[Scripts that build animated scenes]
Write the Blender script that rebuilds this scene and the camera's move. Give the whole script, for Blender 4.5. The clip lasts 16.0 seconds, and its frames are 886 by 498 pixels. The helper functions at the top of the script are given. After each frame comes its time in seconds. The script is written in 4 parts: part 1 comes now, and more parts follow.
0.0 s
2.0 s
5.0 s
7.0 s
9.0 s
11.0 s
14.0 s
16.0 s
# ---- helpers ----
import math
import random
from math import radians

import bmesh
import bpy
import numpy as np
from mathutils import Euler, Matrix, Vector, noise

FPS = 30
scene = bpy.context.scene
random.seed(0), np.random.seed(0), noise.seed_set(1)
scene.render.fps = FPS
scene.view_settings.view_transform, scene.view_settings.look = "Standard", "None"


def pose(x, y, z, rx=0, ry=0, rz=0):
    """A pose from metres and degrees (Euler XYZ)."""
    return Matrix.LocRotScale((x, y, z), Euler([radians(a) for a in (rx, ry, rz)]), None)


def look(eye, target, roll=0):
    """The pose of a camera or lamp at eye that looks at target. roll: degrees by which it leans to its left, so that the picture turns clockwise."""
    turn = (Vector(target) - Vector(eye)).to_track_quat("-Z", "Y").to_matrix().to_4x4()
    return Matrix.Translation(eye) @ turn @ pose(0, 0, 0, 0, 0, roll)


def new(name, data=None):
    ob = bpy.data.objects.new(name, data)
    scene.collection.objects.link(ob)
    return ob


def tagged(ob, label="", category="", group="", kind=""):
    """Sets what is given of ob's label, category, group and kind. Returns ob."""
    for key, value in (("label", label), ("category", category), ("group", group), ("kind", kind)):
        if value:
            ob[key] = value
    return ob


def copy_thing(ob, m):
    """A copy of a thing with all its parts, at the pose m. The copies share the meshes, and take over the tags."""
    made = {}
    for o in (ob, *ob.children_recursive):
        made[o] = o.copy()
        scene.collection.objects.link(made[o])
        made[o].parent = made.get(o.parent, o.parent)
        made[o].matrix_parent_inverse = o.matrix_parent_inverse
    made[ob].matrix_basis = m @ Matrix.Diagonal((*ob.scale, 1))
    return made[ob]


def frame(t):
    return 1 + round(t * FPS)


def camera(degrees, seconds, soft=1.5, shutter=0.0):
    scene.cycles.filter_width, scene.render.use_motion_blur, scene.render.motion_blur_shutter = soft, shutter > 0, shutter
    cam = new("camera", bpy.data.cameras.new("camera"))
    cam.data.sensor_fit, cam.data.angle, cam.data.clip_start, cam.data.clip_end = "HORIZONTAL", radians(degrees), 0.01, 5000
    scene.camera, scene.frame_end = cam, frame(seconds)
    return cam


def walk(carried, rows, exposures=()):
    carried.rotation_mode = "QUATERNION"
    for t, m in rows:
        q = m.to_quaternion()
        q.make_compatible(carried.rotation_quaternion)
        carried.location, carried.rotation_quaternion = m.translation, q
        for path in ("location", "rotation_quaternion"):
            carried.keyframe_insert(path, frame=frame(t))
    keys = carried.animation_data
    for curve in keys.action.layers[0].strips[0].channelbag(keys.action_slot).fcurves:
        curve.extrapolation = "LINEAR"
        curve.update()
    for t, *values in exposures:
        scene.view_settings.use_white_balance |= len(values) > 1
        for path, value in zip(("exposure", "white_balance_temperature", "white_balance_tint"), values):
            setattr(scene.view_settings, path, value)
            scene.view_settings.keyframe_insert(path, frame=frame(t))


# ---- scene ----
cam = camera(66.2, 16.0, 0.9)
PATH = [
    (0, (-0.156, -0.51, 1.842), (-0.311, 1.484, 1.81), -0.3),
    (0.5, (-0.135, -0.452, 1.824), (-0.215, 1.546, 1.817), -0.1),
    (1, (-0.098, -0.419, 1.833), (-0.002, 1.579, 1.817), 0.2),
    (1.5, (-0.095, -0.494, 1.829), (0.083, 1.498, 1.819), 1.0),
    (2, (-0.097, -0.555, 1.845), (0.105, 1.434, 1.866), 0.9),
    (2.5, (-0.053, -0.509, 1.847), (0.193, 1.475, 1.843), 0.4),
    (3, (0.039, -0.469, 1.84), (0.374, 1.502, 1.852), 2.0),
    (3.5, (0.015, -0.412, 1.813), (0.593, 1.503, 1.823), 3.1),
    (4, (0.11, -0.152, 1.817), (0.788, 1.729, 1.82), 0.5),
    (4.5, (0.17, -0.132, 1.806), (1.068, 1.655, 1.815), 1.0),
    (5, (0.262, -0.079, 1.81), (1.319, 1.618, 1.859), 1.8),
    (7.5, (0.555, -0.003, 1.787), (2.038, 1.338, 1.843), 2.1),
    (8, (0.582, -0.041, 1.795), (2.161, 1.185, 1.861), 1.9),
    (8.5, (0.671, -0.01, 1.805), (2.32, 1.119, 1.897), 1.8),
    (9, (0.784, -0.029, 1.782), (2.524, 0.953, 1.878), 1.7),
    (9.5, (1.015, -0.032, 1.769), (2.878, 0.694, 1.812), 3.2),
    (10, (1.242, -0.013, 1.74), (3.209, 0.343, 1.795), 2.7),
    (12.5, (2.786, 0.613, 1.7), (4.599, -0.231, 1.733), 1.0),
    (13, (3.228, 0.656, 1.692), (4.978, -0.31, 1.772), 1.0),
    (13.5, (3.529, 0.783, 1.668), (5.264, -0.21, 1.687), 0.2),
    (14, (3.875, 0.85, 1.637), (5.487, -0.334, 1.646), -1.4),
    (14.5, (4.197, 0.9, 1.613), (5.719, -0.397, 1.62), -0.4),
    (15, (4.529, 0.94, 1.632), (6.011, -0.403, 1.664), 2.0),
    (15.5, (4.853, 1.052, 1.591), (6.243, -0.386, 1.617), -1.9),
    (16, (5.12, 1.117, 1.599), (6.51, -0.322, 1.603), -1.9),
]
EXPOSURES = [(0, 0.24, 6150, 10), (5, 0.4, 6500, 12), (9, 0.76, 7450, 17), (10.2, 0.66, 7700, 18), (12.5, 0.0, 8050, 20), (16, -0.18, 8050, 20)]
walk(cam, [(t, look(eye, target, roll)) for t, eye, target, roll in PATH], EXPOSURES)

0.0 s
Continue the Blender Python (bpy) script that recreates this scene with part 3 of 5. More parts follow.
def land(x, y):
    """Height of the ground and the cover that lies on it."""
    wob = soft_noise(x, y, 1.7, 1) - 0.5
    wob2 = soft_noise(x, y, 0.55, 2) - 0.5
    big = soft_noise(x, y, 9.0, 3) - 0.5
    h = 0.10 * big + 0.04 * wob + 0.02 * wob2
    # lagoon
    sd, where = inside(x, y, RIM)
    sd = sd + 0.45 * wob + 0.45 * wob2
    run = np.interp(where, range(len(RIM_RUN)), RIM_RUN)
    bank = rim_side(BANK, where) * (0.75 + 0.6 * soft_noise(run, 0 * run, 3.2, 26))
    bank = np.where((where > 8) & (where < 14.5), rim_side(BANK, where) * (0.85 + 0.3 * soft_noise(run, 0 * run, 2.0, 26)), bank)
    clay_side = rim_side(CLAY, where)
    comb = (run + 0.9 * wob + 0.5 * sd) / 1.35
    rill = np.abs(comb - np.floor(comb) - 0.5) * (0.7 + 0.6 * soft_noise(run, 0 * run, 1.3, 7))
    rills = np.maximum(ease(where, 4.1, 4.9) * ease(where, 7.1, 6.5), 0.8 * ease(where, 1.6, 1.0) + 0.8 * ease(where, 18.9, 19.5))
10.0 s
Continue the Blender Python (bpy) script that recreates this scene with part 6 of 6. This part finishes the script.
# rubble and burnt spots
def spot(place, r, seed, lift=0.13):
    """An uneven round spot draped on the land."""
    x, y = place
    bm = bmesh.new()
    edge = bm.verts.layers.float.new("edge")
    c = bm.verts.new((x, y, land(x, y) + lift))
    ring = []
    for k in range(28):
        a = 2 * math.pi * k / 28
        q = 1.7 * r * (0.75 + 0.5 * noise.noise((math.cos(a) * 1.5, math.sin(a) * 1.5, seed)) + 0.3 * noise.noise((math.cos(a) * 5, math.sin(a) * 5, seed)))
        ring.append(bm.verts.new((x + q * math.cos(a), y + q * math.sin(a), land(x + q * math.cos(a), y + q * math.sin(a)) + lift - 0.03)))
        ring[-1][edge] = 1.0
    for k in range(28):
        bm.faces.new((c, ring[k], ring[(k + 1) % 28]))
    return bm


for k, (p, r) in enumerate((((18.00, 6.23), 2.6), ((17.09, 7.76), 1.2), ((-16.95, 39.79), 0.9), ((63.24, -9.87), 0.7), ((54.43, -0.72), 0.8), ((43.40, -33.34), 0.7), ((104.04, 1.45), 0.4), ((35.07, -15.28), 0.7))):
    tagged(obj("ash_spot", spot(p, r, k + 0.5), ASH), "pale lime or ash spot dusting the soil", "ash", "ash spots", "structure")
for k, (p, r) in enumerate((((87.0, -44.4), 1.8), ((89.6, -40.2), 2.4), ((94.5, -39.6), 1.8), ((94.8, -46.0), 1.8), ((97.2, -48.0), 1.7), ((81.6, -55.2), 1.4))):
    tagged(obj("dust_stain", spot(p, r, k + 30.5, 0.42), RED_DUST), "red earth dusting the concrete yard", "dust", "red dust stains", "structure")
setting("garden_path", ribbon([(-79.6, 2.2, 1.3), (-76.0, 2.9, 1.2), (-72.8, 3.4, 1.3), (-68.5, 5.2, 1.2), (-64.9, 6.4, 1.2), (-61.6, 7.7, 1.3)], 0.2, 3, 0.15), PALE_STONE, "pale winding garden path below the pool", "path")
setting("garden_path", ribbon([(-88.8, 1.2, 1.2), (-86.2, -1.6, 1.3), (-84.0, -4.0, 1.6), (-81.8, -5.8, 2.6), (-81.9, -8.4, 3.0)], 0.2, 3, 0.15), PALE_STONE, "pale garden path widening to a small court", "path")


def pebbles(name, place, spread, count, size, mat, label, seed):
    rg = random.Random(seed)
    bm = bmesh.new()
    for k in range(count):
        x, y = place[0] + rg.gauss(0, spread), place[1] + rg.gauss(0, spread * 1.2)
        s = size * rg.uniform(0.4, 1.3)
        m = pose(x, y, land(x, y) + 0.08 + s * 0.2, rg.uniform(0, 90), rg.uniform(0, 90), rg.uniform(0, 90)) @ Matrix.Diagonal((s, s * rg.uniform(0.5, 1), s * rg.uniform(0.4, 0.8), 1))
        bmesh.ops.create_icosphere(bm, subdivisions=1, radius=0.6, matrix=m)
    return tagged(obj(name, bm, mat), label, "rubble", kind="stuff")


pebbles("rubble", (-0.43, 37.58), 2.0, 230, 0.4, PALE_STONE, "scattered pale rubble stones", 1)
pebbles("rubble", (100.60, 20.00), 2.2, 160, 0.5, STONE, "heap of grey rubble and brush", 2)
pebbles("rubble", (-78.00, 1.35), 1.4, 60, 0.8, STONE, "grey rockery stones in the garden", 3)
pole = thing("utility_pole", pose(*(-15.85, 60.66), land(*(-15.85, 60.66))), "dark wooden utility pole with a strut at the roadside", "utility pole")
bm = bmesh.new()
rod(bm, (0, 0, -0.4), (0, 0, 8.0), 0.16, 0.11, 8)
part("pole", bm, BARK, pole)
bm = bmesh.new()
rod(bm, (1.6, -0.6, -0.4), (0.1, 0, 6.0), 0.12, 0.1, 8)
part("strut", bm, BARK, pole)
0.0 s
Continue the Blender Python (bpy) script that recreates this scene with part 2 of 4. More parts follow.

• **Set problem**
Extract from the listing above the lines between the line containing "ob[key] = value" and the line containing "radians(degrees), 0.01, 5000", keeping both of those lines. Output nothing else.

• **Solution to this problem**
            ob[key] = value
    return ob


def copy_thing(ob, m):
    """A copy of a thing with all its parts, at the pose m. The copies share the meshes, and take over the tags."""
    made = {}
    for o in (ob, *ob.children_recursive):
        made[o] = o.copy()
        scene.collection.objects.link(made[o])
        made[o].parent = made.get(o.parent, o.parent)
        made[o].matrix_parent_inverse = o.matrix_parent_inverse
    made[ob].matrix_basis = m @ Matrix.Diagonal((*ob.scale, 1))
    return made[ob]


def frame(t):
    return 1 + round(t * FPS)


def camera(degrees, seconds, soft=1.5, shutter=0.0):
    scene.cycles.filter_width, scene.render.use_motion_blur, scene.render.motion_blur_shutter = soft, shutter > 0, shutter
    cam = new("camera", bpy.data.cameras.new("camera"))
    cam.data.sensor_fit, cam.data.angle, cam.data.clip_start, cam.data.clip_end = "HORIZONTAL", radians(degrees), 0.01, 5000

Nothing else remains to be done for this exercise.